* _STATED EXERCISE_
Reproduce the span that opens at the line containing "q = m.to_quaternion()" and closes at the line containing "setattr(scene.view_settings, path, value)", both lines included, without alteration and without any other line.
--- Start ---
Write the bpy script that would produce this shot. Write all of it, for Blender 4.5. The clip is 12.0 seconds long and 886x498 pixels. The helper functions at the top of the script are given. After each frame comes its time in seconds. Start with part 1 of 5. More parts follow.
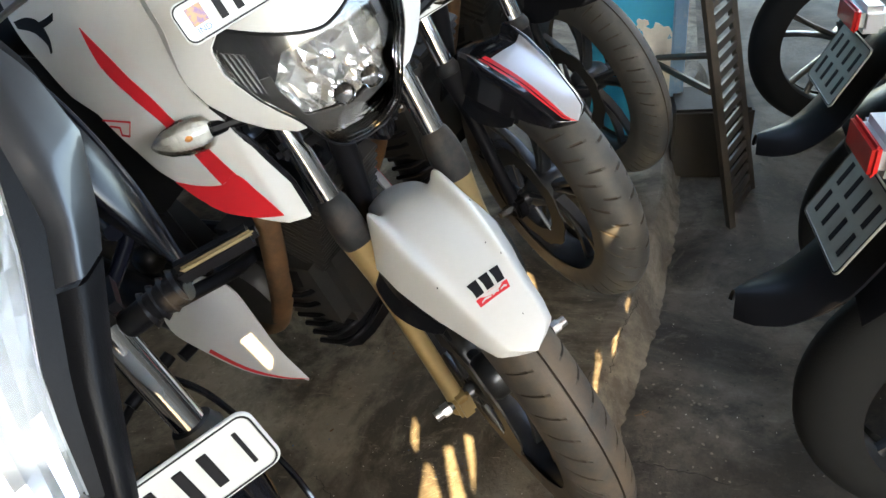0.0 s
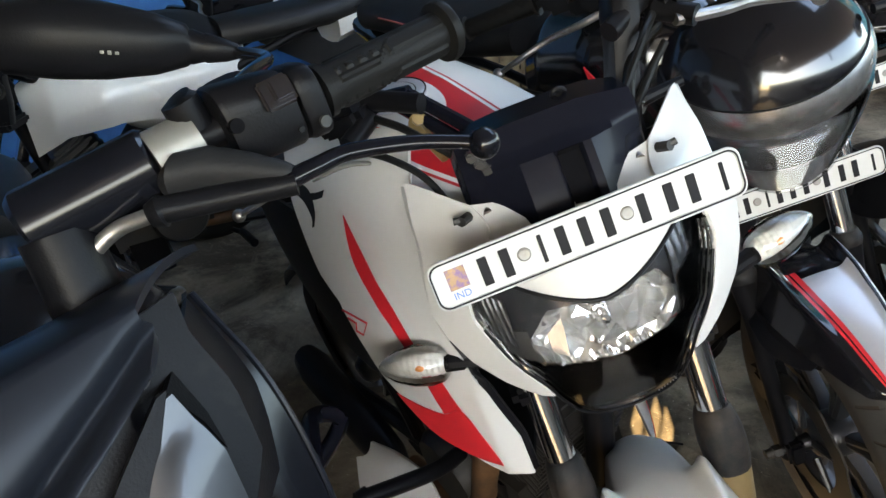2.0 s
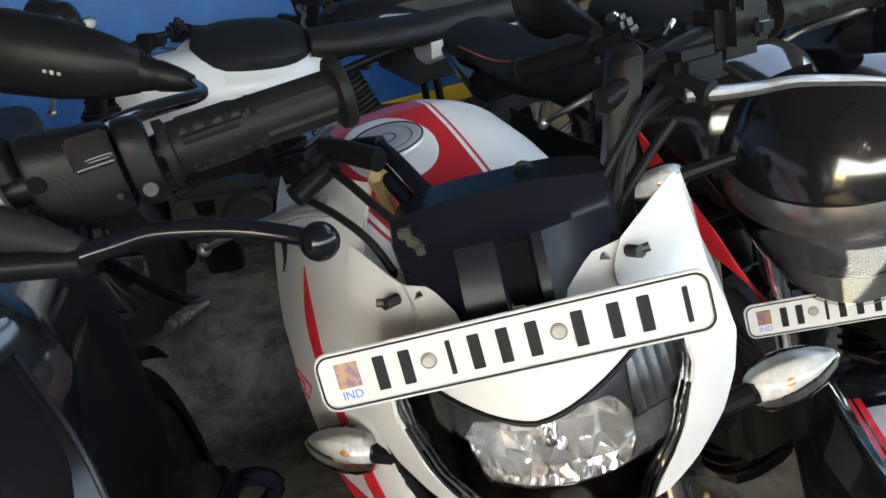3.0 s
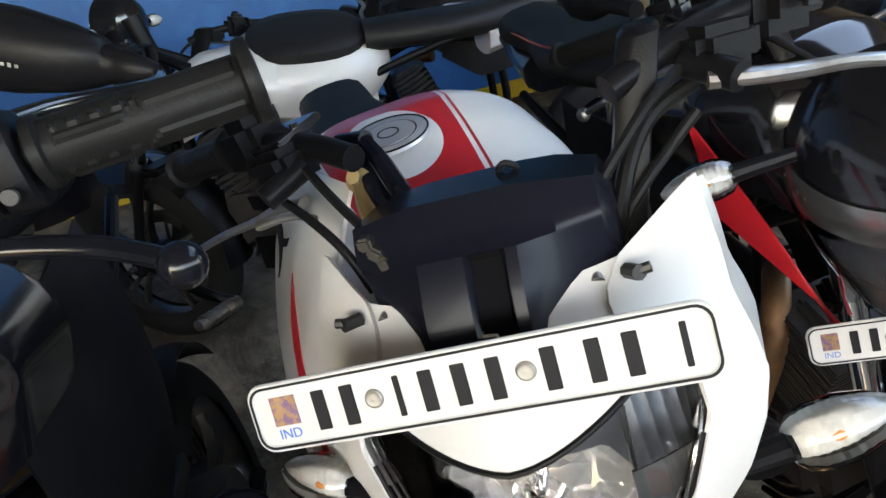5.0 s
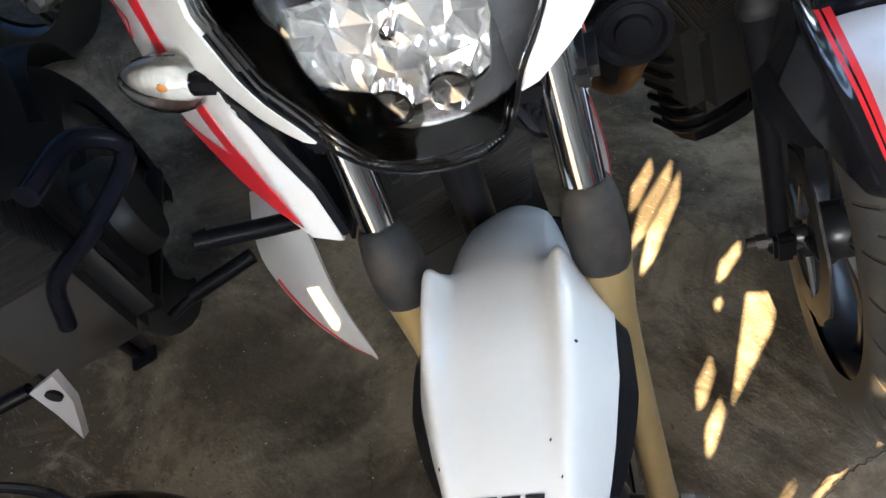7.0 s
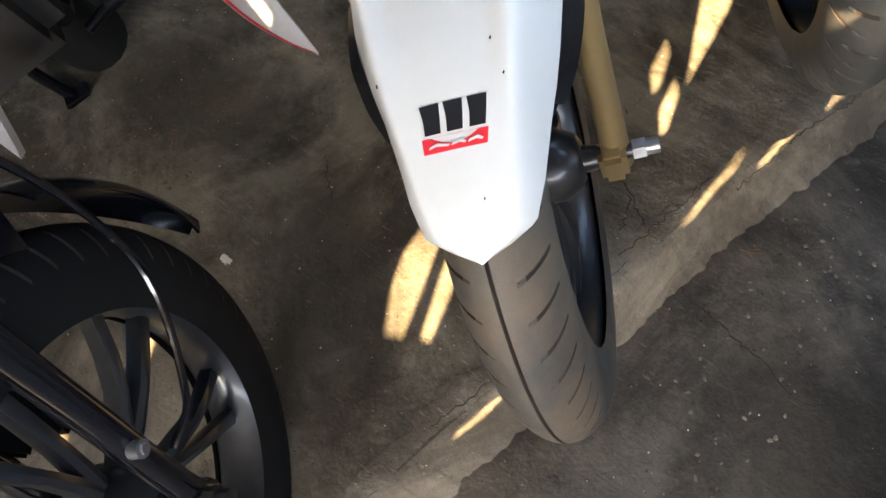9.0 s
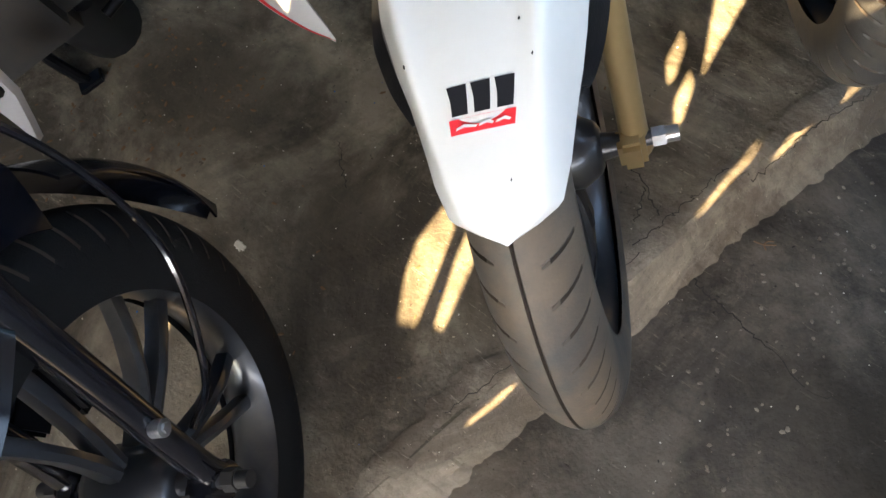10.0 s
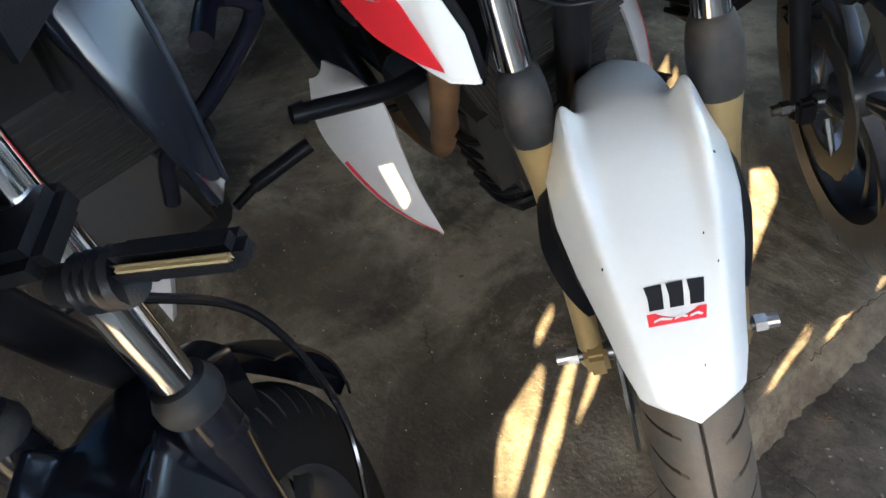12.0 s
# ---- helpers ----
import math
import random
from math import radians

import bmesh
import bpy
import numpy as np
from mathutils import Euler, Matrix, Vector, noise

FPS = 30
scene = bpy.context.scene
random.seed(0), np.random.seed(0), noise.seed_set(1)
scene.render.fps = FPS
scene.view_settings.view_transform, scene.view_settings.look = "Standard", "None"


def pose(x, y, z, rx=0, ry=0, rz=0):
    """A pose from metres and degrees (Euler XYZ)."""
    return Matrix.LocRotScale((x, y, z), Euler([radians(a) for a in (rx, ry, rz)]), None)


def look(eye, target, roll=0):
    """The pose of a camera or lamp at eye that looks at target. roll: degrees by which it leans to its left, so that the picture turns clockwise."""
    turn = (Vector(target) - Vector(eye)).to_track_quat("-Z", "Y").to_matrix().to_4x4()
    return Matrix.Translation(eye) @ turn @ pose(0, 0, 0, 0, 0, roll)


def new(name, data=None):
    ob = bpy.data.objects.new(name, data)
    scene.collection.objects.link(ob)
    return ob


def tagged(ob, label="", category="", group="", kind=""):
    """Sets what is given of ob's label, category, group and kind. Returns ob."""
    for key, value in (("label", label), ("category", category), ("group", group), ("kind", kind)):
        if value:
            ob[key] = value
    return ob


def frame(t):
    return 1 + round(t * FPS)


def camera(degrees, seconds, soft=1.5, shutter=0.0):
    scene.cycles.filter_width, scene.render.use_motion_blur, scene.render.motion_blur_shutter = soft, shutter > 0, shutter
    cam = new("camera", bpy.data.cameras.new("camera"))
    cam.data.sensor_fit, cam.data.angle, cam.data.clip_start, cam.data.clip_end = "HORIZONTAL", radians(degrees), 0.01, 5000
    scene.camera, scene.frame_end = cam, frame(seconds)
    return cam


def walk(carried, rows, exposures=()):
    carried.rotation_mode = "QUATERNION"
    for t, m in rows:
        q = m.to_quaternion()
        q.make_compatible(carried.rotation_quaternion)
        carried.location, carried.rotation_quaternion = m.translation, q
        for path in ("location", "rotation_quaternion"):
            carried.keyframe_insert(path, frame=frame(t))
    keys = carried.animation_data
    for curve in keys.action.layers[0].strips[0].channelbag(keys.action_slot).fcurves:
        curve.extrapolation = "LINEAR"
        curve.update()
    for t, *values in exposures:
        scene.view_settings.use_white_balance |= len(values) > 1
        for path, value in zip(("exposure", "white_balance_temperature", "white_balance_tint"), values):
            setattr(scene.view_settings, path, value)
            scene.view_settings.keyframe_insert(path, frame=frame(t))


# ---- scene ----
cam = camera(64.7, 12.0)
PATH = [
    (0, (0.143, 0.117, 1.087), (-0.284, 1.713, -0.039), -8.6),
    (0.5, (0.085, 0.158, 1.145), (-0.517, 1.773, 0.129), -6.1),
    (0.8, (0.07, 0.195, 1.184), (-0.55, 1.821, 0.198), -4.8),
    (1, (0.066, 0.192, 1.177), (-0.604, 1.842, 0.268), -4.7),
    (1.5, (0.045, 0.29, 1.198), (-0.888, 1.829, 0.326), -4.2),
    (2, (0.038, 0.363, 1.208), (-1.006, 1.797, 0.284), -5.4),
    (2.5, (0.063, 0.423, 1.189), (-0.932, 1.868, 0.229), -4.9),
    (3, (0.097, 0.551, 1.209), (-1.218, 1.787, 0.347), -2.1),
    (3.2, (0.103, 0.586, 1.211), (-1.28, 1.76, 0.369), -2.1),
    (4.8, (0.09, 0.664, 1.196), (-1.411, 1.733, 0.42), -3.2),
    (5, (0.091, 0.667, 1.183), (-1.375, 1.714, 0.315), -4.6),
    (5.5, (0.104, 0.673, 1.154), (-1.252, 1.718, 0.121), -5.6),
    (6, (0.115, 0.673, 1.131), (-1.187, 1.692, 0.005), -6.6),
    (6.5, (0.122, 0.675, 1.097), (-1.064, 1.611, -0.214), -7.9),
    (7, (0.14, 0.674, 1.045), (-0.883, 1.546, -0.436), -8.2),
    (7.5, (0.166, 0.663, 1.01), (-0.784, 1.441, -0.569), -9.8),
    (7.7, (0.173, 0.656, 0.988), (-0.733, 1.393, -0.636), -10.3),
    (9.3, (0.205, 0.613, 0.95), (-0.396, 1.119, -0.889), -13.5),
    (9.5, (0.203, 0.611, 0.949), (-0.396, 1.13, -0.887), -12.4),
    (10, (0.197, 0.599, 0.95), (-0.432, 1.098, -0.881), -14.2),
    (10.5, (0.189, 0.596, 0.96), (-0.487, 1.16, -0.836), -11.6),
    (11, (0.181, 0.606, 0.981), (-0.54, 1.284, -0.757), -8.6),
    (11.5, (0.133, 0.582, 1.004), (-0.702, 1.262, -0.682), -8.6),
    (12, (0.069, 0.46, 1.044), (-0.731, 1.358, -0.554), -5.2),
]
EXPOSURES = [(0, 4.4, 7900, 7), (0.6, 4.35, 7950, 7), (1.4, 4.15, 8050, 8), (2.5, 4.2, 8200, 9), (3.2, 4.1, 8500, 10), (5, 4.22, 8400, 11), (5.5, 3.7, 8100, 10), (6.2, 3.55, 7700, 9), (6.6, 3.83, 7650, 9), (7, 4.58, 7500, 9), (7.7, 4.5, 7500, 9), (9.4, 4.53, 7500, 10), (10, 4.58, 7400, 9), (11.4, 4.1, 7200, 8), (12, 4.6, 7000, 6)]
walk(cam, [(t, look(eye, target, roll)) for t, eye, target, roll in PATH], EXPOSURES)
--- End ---
* _TASK RESULT_
        q = m.to_quaternion()
        q.make_compatible(carried.rotation_quaternion)
        carried.location, carried.rotation_quaternion = m.translation, q
        for path in ("location", "rotation_quaternion"):
            carried.keyframe_insert(path, frame=frame(t))
    keys = carried.animation_data
    for curve in keys.action.layers[0].strips[0].channelbag(keys.action_slot).fcurves:
        curve.extrapolation = "LINEAR"
        curve.update()
    for t, *values in exposures:
        scene.view_settings.use_white_balance |= len(values) > 1
        for path, value in zip(("exposure", "white_balance_temperature", "white_balance_tint"), values):
            setattr(scene.view_settings, path, value)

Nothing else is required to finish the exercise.